▶ **What is required**: In the material below, the lines containing the word "radians" are required; copy each of them.
## Start
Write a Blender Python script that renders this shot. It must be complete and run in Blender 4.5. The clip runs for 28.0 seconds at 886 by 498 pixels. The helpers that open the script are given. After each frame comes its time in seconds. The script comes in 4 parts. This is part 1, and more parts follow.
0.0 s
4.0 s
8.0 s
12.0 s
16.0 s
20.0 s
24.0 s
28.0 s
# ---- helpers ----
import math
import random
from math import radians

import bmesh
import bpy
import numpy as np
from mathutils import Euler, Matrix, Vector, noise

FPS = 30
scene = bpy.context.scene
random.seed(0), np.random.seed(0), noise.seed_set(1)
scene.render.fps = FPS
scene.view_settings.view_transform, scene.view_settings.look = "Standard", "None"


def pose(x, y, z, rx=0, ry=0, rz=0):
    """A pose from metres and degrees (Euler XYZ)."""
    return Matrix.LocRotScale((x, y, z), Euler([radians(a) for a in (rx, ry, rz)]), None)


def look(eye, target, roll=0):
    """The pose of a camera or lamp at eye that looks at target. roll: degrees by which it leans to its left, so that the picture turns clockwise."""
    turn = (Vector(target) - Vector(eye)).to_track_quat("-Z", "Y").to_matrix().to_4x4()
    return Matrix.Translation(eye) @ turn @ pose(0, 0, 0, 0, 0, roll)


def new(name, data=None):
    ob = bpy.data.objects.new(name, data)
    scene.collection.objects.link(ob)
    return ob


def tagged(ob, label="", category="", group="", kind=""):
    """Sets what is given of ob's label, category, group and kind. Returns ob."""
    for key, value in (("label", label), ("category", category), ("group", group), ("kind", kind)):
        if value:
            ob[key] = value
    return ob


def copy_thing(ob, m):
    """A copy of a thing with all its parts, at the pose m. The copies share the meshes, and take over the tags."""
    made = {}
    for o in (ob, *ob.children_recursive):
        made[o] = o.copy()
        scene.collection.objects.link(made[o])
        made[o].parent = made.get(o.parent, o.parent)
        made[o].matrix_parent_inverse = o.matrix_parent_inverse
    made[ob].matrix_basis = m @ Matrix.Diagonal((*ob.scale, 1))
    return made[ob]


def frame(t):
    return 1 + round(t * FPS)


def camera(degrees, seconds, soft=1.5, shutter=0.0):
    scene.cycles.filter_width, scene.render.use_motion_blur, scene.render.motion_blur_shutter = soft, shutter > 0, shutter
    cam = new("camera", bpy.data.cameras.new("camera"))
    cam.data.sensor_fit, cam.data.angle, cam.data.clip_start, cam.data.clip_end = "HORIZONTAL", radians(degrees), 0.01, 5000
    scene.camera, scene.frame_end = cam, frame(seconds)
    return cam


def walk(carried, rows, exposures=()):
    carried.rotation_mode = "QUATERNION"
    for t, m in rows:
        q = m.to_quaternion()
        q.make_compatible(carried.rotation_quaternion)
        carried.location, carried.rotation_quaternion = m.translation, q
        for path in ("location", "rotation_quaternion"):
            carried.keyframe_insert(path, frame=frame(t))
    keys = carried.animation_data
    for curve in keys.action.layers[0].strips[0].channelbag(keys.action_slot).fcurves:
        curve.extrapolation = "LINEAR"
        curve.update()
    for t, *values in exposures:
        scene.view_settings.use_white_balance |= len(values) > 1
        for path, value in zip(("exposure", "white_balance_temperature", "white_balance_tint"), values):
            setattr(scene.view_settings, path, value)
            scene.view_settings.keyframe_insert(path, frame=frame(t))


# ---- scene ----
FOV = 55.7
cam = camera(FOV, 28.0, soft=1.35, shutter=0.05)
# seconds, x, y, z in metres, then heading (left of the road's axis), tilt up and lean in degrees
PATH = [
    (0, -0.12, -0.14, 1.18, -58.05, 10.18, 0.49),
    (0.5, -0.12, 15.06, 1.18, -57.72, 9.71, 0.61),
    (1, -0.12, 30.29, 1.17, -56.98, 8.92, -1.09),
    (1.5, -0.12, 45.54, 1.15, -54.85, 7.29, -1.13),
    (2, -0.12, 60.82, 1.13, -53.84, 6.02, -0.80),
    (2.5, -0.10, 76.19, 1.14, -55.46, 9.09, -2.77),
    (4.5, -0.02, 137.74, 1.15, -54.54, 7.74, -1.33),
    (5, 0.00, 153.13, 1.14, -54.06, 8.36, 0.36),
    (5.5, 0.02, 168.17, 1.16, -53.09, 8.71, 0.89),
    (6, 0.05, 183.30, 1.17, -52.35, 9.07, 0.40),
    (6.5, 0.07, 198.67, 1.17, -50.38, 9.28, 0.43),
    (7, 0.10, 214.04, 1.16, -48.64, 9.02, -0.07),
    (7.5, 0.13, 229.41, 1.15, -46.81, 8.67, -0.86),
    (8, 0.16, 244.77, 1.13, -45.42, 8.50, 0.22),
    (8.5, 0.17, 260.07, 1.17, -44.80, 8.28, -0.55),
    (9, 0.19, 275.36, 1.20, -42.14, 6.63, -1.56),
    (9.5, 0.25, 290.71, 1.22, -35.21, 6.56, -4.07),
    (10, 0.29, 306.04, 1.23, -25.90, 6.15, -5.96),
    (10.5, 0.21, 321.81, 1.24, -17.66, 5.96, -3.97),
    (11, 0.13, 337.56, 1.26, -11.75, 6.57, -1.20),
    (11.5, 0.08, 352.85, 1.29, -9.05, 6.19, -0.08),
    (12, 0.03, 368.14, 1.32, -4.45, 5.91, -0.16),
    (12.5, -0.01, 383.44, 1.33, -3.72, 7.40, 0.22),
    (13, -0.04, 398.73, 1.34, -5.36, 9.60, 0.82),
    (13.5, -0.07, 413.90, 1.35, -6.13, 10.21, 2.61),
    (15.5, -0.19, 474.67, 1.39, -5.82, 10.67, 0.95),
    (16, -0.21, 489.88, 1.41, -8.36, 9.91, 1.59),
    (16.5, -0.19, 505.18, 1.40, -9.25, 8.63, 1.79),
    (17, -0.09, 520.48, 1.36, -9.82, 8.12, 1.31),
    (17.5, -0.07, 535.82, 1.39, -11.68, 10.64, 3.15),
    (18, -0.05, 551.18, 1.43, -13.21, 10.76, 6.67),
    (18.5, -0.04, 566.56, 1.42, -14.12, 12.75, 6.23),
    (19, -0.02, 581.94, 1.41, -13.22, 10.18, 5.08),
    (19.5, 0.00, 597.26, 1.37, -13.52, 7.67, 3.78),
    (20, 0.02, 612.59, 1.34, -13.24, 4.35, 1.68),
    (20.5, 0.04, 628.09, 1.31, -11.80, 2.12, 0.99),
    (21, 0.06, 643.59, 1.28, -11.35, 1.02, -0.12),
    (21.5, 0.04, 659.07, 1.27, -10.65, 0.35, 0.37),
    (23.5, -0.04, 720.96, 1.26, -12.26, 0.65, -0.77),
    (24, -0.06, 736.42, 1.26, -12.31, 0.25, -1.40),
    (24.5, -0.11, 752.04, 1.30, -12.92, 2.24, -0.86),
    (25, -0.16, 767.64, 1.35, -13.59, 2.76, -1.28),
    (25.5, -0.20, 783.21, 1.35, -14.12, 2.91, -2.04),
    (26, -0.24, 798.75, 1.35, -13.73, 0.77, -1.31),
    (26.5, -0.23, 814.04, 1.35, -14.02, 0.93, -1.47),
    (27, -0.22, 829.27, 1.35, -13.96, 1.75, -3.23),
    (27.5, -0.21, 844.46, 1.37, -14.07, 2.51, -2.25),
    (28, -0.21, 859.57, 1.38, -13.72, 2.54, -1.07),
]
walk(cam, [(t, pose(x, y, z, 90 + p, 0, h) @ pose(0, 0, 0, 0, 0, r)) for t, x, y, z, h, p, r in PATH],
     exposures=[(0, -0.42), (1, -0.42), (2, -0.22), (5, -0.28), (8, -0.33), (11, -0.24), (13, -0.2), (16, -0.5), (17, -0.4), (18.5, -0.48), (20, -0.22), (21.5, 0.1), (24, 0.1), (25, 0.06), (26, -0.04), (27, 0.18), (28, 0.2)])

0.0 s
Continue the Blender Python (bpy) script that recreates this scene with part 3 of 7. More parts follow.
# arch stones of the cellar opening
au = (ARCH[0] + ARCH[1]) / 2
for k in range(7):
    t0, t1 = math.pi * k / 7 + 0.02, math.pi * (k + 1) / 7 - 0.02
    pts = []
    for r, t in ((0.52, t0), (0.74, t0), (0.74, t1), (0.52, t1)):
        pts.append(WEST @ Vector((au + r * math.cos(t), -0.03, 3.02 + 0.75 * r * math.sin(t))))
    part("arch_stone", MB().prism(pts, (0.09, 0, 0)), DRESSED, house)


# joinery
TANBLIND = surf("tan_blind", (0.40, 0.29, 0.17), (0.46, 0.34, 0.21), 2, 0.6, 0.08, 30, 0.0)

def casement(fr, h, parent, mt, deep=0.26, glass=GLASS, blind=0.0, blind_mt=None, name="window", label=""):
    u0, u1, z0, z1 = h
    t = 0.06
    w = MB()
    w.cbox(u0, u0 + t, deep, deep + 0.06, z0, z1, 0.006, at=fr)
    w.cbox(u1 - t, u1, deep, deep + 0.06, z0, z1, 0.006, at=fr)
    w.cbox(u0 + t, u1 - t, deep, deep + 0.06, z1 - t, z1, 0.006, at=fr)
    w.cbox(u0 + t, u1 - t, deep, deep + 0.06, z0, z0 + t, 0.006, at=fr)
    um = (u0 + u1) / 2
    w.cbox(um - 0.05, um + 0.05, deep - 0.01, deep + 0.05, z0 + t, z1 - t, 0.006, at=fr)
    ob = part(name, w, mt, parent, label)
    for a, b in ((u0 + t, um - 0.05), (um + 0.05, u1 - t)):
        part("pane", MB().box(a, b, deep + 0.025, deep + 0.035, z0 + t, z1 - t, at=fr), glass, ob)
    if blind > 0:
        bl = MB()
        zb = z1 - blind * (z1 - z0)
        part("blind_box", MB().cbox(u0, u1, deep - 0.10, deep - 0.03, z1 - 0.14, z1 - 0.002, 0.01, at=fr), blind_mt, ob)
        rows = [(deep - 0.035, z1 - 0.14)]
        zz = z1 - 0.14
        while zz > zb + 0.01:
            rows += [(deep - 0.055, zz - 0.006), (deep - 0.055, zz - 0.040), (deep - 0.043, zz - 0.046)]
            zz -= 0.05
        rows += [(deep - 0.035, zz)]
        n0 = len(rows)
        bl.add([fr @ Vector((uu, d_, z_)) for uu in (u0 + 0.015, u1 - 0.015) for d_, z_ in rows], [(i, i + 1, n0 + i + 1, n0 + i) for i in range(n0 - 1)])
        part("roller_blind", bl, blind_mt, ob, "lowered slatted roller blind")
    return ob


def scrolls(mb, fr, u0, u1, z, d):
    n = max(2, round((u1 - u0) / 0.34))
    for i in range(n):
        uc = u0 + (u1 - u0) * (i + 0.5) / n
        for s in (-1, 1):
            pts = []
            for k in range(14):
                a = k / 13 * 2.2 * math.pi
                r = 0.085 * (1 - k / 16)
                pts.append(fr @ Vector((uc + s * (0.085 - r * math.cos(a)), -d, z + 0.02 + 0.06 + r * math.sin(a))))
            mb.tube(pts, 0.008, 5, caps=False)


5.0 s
## End
▶ **Result of this exercise**:
from math import radians
    return Matrix.LocRotScale((x, y, z), Euler([radians(a) for a in (rx, ry, rz)]), None)
    cam.data.sensor_fit, cam.data.angle, cam.data.clip_start, cam.data.clip_end = "HORIZONTAL", radians(degrees), 0.01, 5000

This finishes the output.